Per-line texture processing accelerated with OpenGL/OpenCL

408 Views Asked by At

I have a rendering step which I would like to perform on a dynamically-generated texture.

The algorithm can operate on rows independently in parallel. For each row, the algorithm will visit each pixel in left-to-right order and modify it in situ (no distinct output buffer is needed, if that helps). Each pass uses state variables which must be reset at the beginning of each row and persist as we traverse the columns.

Can I set up OpenGL shaders, or OpenCL, or whatever, to do this? Please provide a minimal example with code.

2

There are 2 best solutions below

0
On BEST ANSWER

Yes, you can do it. No, you don't need 4.X hardware for that, you need fragment shaders (with flow control), framebuffer objects and floating point texture support.

You need to encode your data into 2D texture.

Store "state variable" in 1st pixel for each row, and encode the rest of the data into the rest of the pixels. It goes without saying that it is recommended to use floating point texture format.

Use two framebuffers, and render them onto each other in a loop using fragment shader that updates "state variable" at the first column, and performs whatever operation you need on another column, which is "current". To reduce amount of wasted resources you can limit rendering to columns you want to process. NVidia OpenGL SDK examples had "game of life", "GDGPU fluid", "GPU partciles" demos that work in similar fashion - by encoding data into texture and then using shaders to update it.

However, because you can do it, it doesn't mean you should do it and it doesn't mean that it is guaranteed to be fast. Some GPUs might have a very high memory texture memory read speed, but relatively slow computation speed (and vice versa) and not all GPUs have many conveyors for processing things in parallel.

Also, depending on your app, CUDA or OpenCL might be more suitable.

4
On

If you have access to GL 4.x-class hardware that implements EXT_shader_image_load_store or ARB_shader_image_load_store, I imagine you could pull it off.

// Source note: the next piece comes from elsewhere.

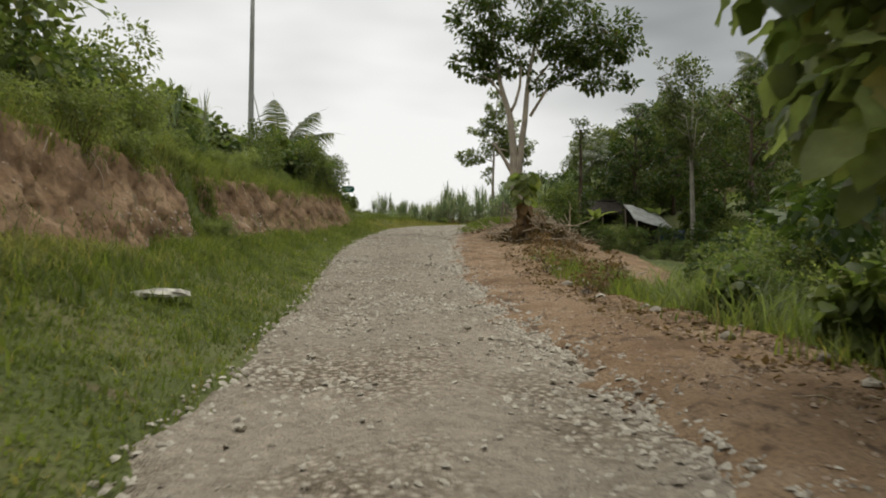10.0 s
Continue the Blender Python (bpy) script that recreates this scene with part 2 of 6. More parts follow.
def plain(name, colour, rough=0.6, metal=0.0, fine=25.0, amount=0.15):
    m, n, l, b = material(name, rough)
    f = noise_node(n, l, fine, 5)
    d = tuple(c * (1 - amount) for c in colour)
    u = tuple(min(1, c * (1 + amount)) for c in colour)
    l.new(ramp_node(n, l, f, [(0.3, d), (0.7, u)]), b.inputs["Base Color"])
    b.inputs["Metallic"].default_value = metal
    return m


def road_material():
    m, n, l, b = material("crushed_limestone", 0.93)
    geo = n.new("ShaderNodeNewGeometry")
    vo = n.new("ShaderNodeTexVoronoi")
    vo.inputs["Scale"].default_value = 17.0
    l.new(geo.outputs["Position"], vo.inputs["Vector"])
    vo2 = n.new("ShaderNodeTexVoronoi")
    vo2.inputs["Scale"].default_value = 46.0
    l.new(geo.outputs["Position"], vo2.inputs["Vector"])
    sep = n.new("ShaderNodeSeparateColor")
    l.new(vo.outputs["Color"], sep.inputs[0])
    stone = ramp_node(n, l, sep.outputs[0], [(0.0, (0.25, 0.208, 0.165)), (0.5, (0.40, 0.35, 0.285)), (1.0, (0.56, 0.51, 0.43))])
    edge = ramp_node(n, l, vo.outputs["Distance"], [(0.25, (1, 1, 1)), (0.62, (0.38, 0.345, 0.30))])
    stone = mix_node(n, l, 1.0, stone, edge, "MULTIPLY")
    fine = noise_node(n, l, 60, 5, 0.6)
    packed = ramp_node(n, l, fine, [(0.3, (0.235, 0.20, 0.16)), (0.7, (0.37, 0.325, 0.265))])
    packed = mix_node(n, l, 1.0, packed, ramp_node(n, l, noise_node(n, l, 7.0, 5, 0.65), [(0.32, (0.70, 0.68, 0.66)), (0.5, (1, 1, 1)), (0.7, (1.22, 1.2, 1.16))]), "MULTIPLY")
    worn = ramp_node(n, l, noise_node(n, l, 0.7, 5, 0.65), [(0.38, (0, 0, 0)), (0.60, (1, 1, 1))])
    col = mix_node(n, l, worn, stone, packed)
    tint = ramp_node(n, l, noise_node(n, l, 0.23, 3), [(0.35, (0.88, 0.86, 0.82)), (0.65, (1.1, 1.06, 1.0))])
    l.new(mix_node(n, l, 1.0, col, tint, "MULTIPLY"), b.inputs["Base Color"])
    hsum = n.new("ShaderNodeMath")
    hsum.operation = "ADD"
    l.new(vo.outputs["Distance"], hsum.inputs[0])
    l.new(vo2.outputs["Distance"], hsum.inputs[1])
    inv = n.new("ShaderNodeMath")
    inv.operation = "MULTIPLY"
    inv.inputs[1].default_value = -1.0
    l.new(hsum.outputs[0], inv.inputs[0])
    bump_node(n, l, inv.outputs[0], 0.8, 0.03, b)
    return m


def stone_material(name, dark, light):
    m, n, l, b = material(name, 0.9)
    geo = n.new("ShaderNodeNewGeometry")
    info = n.new("ShaderNodeObjectInfo")
    add = n.new("ShaderNodeMath")
    add.operation = "ADD"
    l.new(geo.outputs["Random Per Island"], add.inputs[0])
    l.new(info.outputs["Random"], add.inputs[1])
    fr = n.new("ShaderNodeMath")
    fr.operation = "FRACT"
    l.new(add.outputs[0], fr.inputs[0])
    f = noise_node(n, l, 35, 5, 0.65)
    col = mix_node(n, l, fr.outputs[0], dark, light)
    col = mix_node(n, l, 1.0, col, ramp_node(n, l, f, [(0.3, (0.72, 0.7, 0.68)), (0.7, (1.15, 1.15, 1.12))]), "MULTIPLY")
    l.new(col, b.inputs["Base Color"])
    bump_node(n, l, f, 0.5, 0.01, b)
    return m


M_road = road_material()
M_stone = stone_material("limestone_rubble", (0.27, 0.23, 0.18), (0.56, 0.51, 0.425))
M_brownstone = stone_material("clay_stones", (0.22, 0.14, 0.09), (0.46, 0.36, 0.27))
M_scree = stone_material("scree_stones", (0.23, 0.165, 0.12), (0.50, 0.42, 0.34))
M_patch = two_scale("worn_asphalt", (0.19, 0.168, 0.148), (0.24, 0.212, 0.188), (0.295, 0.262, 0.23), 60, 0.9, 0.9, 0.35, 0.01)


# ---- mesh helpers ----
def np_mesh(name, verts, faces, mat, smooth=False):
    """A mesh from arrays; faces is an (n, 3) or (n, 4) array or a list of such arrays."""
    me = bpy.data.meshes.new(name)
    groups = faces if isinstance(faces, list) else [faces]
    groups = [np.asarray(g, np.int32) for g in groups if len(g)]
    sizes = np.concatenate([np.full(len(g), g.shape[1], np.int32) for g in groups])
    loops = np.concatenate([g.ravel() for g in groups])
    me.vertices.add(len(verts))
    me.vertices.foreach_set("co", np.asarray(verts, np.float32).ravel())
    me.loops.add(len(loops))
    me.loops.foreach_set("vertex_index", loops)
    me.polygons.add(len(sizes))
    starts = np.concatenate([[0], np.cumsum(sizes)[:-1]]).astype(np.int32)
    me.polygons.foreach_set("loop_start", starts)
    me.polygons.foreach_set("loop_total", sizes)
    me.update(calc_edges=True)
    me.validate()
    if smooth:
        me.polygons.foreach_set("use_smooth", np.ones(len(sizes), bool))
    me.materials.append(mat)
    return me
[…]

Otherwise, in-situ read/write of an image is generally not possible (though there are ways with NV_texture_barrier).

That being said, once you start wanting pixels to share state the way you do, you kill off most of your potential gains from parallelism. If the value you compute for a pixel is dependent on the computations of the pixel to its left, then you cannot actually execute each pixel in parallel. Which means that the only parallelism your algorithm actually has is per-row.

That's not going to buy you much.

If you really want to do this, use OpenCL. It's much friendlier to this kind of thing.